次のローマ教皇を決める選挙「コンクラーベ」が日本時間の7日夜に始まります。
世界で13億人以上の信者を抱えるローマ・カトリック教会のトップの後継者選び。
ソレってどうなの?7日のテーマは「映画顔負け?教皇選出に“ドロドロ”戦術も」です。
コンクラーベの由来は、ラテン語で「鍵がかかった」という意味があります。
集まった枢機卿たちが行う次の教皇を決める選挙は、外部と接触や通信ができない閉ざされた部屋で行われます。

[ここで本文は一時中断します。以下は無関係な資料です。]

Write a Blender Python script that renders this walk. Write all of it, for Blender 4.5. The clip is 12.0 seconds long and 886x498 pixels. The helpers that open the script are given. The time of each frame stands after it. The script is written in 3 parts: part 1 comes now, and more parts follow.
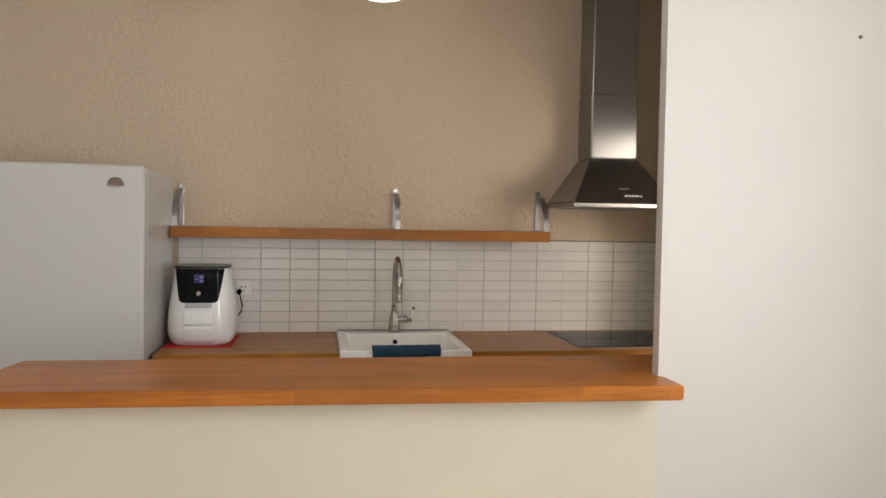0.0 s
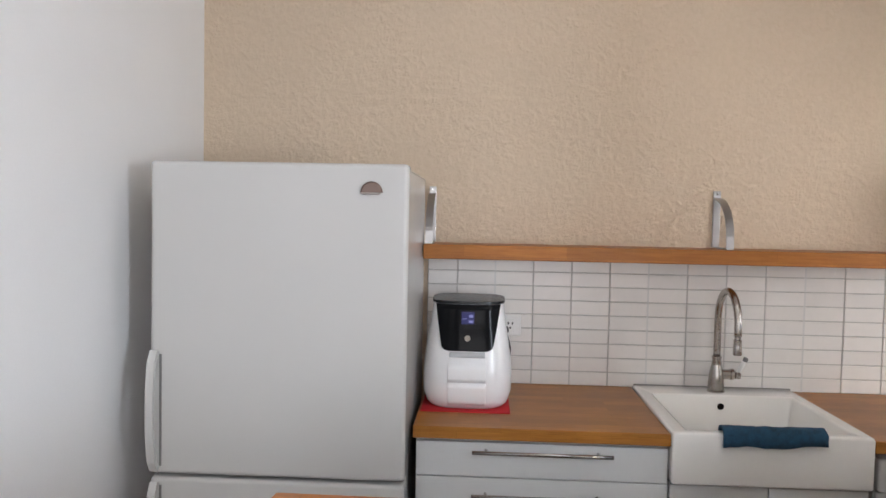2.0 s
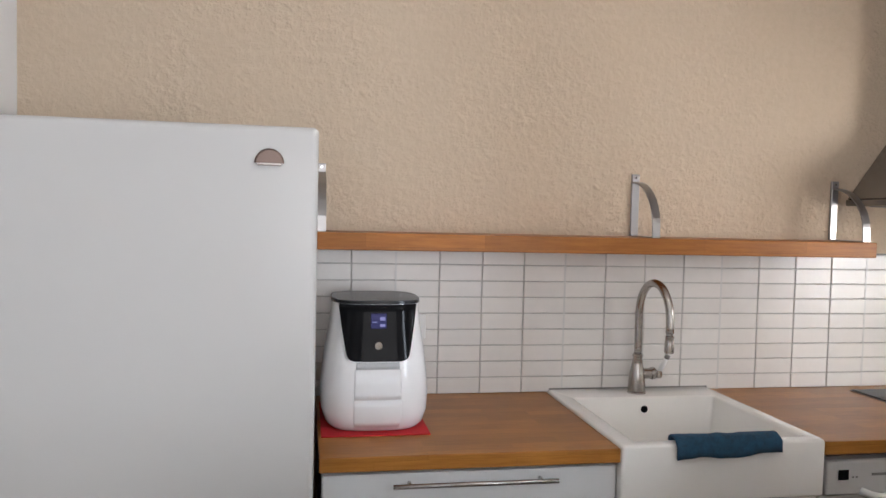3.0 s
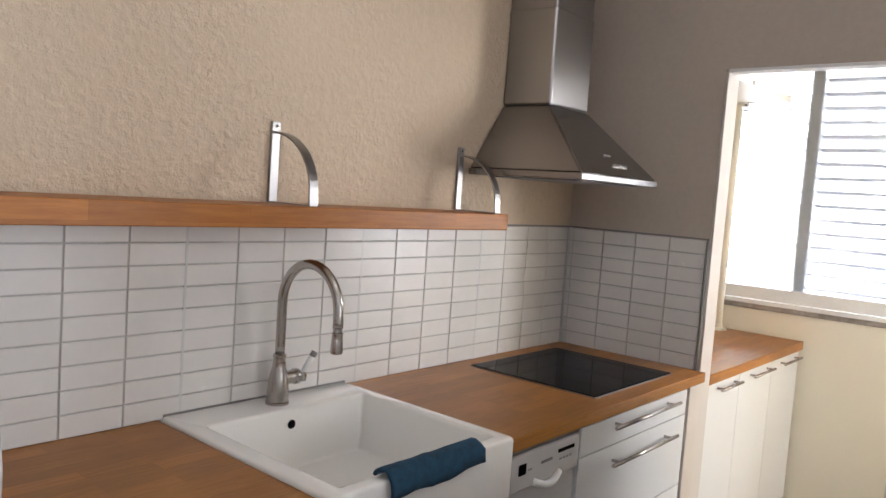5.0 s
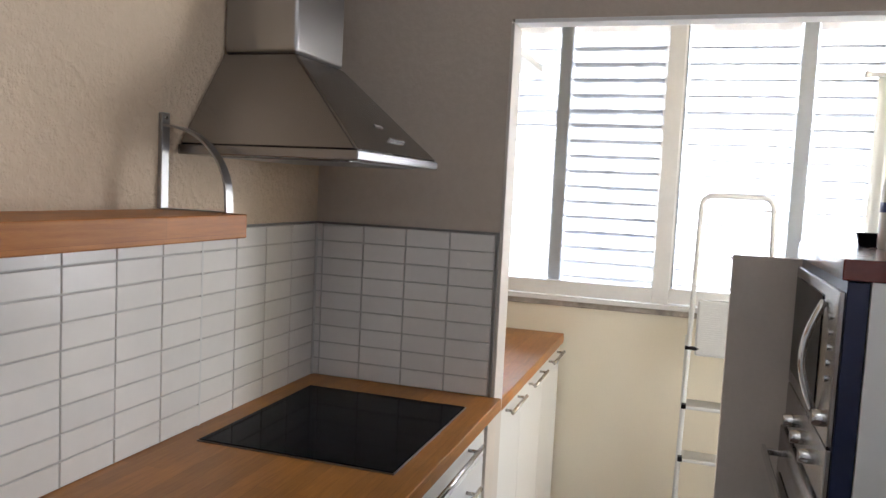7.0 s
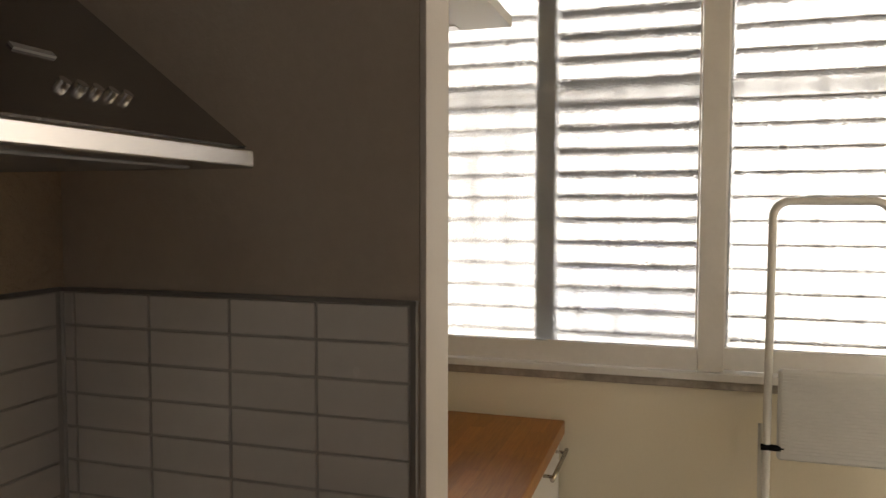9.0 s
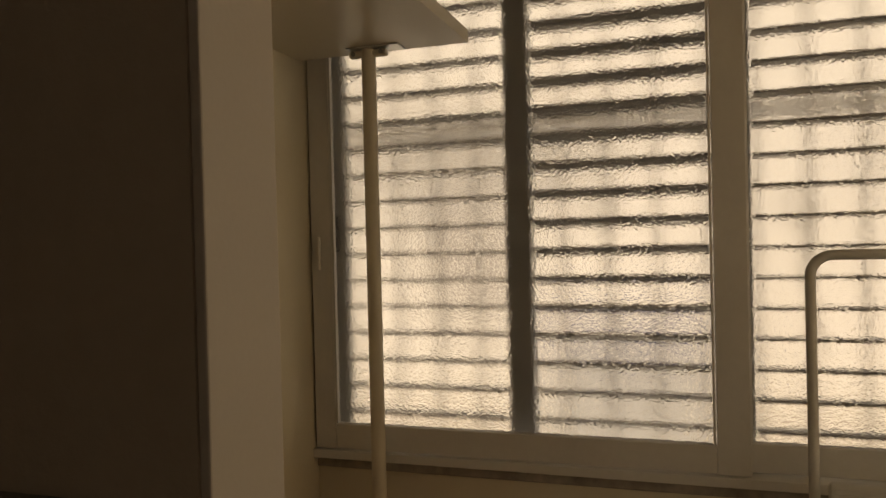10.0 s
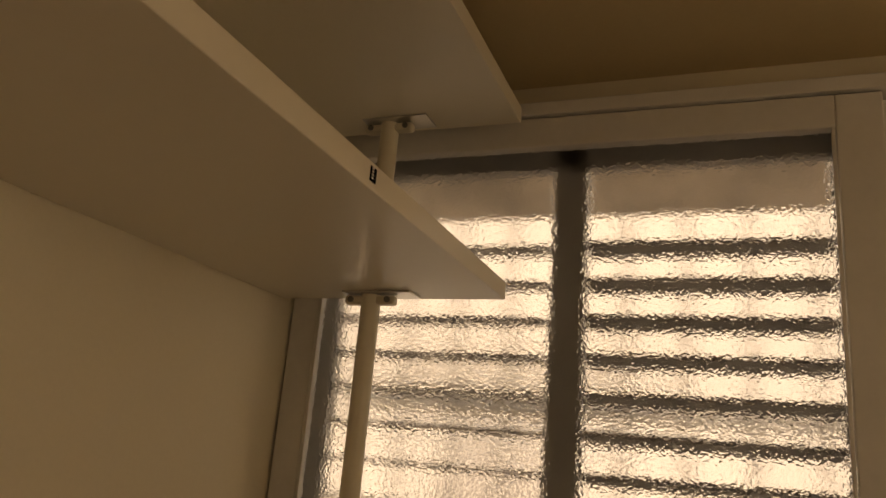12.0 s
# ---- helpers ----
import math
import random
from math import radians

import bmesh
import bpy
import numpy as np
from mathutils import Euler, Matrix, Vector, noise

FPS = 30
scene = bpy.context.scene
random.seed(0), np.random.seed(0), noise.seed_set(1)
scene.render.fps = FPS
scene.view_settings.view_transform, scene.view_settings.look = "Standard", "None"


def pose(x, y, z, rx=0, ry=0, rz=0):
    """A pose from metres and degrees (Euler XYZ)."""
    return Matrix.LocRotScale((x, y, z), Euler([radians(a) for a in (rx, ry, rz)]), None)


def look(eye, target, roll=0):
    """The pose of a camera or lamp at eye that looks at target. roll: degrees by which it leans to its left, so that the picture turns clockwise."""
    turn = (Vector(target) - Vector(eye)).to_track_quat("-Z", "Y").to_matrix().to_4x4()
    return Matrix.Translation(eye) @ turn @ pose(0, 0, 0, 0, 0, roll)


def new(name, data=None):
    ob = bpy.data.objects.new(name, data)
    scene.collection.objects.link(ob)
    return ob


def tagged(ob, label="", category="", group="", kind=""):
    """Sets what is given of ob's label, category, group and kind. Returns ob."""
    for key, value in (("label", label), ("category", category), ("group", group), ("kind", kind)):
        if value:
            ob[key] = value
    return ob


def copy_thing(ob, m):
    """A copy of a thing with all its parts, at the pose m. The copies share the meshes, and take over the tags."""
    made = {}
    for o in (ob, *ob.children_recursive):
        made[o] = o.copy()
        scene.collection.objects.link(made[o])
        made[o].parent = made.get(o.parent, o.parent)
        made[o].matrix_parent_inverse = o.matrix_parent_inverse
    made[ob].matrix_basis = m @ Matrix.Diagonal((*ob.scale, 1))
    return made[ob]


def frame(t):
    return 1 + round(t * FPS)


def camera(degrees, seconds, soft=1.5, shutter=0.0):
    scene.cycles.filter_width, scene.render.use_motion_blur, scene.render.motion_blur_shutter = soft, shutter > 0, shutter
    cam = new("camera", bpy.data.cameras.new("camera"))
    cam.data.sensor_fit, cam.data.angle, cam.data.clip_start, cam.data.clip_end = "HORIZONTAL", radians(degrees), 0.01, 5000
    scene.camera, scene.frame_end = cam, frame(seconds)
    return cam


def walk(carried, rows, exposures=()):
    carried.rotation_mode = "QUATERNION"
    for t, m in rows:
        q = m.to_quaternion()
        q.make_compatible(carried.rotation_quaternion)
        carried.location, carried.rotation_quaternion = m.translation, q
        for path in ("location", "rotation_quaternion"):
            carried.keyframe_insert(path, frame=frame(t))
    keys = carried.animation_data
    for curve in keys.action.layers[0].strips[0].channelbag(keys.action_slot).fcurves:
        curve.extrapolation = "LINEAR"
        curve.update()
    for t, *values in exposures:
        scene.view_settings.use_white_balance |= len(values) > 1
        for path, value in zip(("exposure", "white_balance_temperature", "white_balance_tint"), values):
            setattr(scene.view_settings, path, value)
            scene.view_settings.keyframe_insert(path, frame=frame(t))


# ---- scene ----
cam = camera(60.8, 12.0)
PATH = [
    (0, (0.059, -4.12, 1.506), (0.382, -2.147, 1.437), 1.0),
    (0.5, (-0.077, -3.841, 1.538), (-0.036, -1.843, 1.452), 1.0),
    (1, (-0.203, -3.528, 1.554), (-0.385, -1.539, 1.452), 1.3),
    (1.5, (-0.284, -3.279, 1.573), (-0.554, -1.3, 1.466), 1.3),
    (2, (-0.444, -3.032, 1.578), (-0.554, -1.037, 1.487), 1.1),
    (2.5, (-0.525, -2.824, 1.537), (-0.408, -0.83, 1.448), 1.0),
    (3.5, (-0.865, -2.30, 1.533), (-0.21, -0.41, 1.42), 2.0),
    (4.3, (-0.915, -1.98, 1.531), (0.259, -0.368, 1.392), 3.2),
    (4.5, (-0.858, -1.93, 1.529), (0.397, -0.379, 1.387), 3.8),
    (5, (-0.816, -1.744, 1.532), (0.703, -0.438, 1.378), 4.0),
    (5.5, (-0.774, -1.544, 1.54), (0.909, -0.476, 1.376), 3.9),
    (6, (-0.695, -1.394, 1.543), (1.115, -0.562, 1.367), 3.6),
    (6.5, (-0.455, -1.28, 1.552), (1.419, -0.605, 1.372), 3.7),
    (7, (-0.21, -1.176, 1.546), (1.687, -0.563, 1.387), 2.8),
    (9, (1.043, -0.98, 1.55), (2.948, -0.381, 1.443), 0.1),
    (9.5, (1.330, -0.963, 1.552), (3.240, -0.373, 1.499), 0.0),
    (10, (1.565, -0.989, 1.621), (3.464, -0.362, 1.600), -1.4),
    (10.5, (1.762, -0.954, 1.669), (3.637, -0.263, 1.752), -0.8),
    (11, (1.914, -0.865, 1.704), (3.764, -0.152, 1.964), 0.5),
    (11.5, (1.975, -0.841, 1.805), (3.809, -0.124, 2.155), 2.0),
    (12, (2.067, -0.851, 1.822), (3.862, -0.150, 2.358), 4.9),
]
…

その会場は、世界最小の独立国・バチカンにあるシスティーナ礼拝堂です。
公開された映像では、ミケランジェロの「最後の審判」が描かれた部屋に、コンクラーベに参加する枢機卿の席が並べられています。
投票できるのは、135人いる枢機卿です。
今回投票するのは、欠席者を除く133人。
全員が80歳未満の男性で、一番多いのは53人いるヨーロッパ出身者ですが、海外のメディアによりますと、ヨーロッパ出身者が全体の半数を下回るのは初めてのことだといいます。
リストには2人の日本人、前田枢機卿と菊地枢機卿の名前も確認できました。
実は、フランシスコ教皇が亡くなる前からコンクラーベは注目を集めていました。
その理由は、現在公開中の映画「教皇選挙」です。
コンクラーベを舞台に繰り広げられる策略や差別、スキャンダルなど、枢機卿たちの陰謀や駆け引きを描いた作品です。
アカデミー賞で脚色賞を受賞し、コンクラーベが実際に行われることになり、異例のヒット。
東京・新宿区の映画館では、上映回数を増やしたということです。
映画を見た人たちは、「気になって見に来た。新鮮だった」「実際の選挙のドロドロみたいなところもあり面白かった。『誰が選ばれるんだろう』と、どんどん引き込まれていく感じ」等と話していました。
ストーリーもさることながら、完全非公開の選挙はどういった流れで行われるのか。
映画にはその様子が描かれています。
コンクラーベ中は外部との連絡はできません。
携帯電話なども使用は禁止、電波も遮断されます。
枢機卿たちが投票用紙に手書きで記入して、一人一人投票。
初日は1回だけの投票で、決まらなければ、そのあとは3日目まで1日最大4回。
新教皇が選出されるには出席枢機卿の3分の2以上の得票が必要で、決まるまで何度も繰り返される、まさに“根比べ”です。
結果が出ると投票用紙に火を付けて燃やし、その煙の色で外部に結果を知らせます。
色を付けるため、発煙装置にも着火。
教皇が決まらず投票が続く場合は黒い煙、新しい教皇が決まれば白い煙が上がり、鐘が鳴らされることになっています。
過去にはハプニングもありました。
前回のコンクラーベでは、白黒見分けがつかない灰色の煙が。
しばらくすると白い煙になりましたが、その時は混乱を招きました。
そして、実際のコンクラーベでも、映画顔負けの印象操作のようなことも行われています。
今回も最有力候補とみられていたイタリア人の枢機卿が病気だとするフェイクニュースが拡散し、教皇庁が否定する事態に。
また、フィリピン出身の候補がジョン・レノンの「イマジン」を熱唱する過去の動画などがSNS上で拡散。
イタリアの地元紙は、歌詞にはカトリック信徒が信じる天国を否定するような内容などがあり、動画が次期教皇の座を危ういものにしていると指摘しています。
そうした中、次の教皇は誰に…。
国際政治と宗教の関係に詳しい松本佐保教授に話を聞きました。
日本大学 国際関係学部・松本佐保教授:
世界全体が不安定な状態で、安定や理性の声を代表する存在がローマ教皇の在り方。世界の安定を望むなら、保守派でも中道派でも改革派でも、そこまで違わないかなと思う。
前回はアルゼンチン出身のフランシスコ教皇が選出され、史上初の南米出身の教皇に。
まさにサプライズでした。
では今回、アジアから初の教皇誕生の可能性はあるのでしょうか?
日本大学 国際関係学部・松本教授:
フィリピンのタグレ枢機卿。非常に人気のある方で、フランシスコ教皇の路線を踏襲されてる、彼は有力候補の一人。
さらに松本教授は「数カ月前に枢機卿になられた菊地枢機卿が非常に優秀な方。今回は選ばれないにしても、次のコンクラーベで有力候補にあがってくる」と指摘します。
改革を進めたフランシスコ教皇の路線が継承されるのか。
注目のコンクラーベは、日本時間の午後11時半から行われます。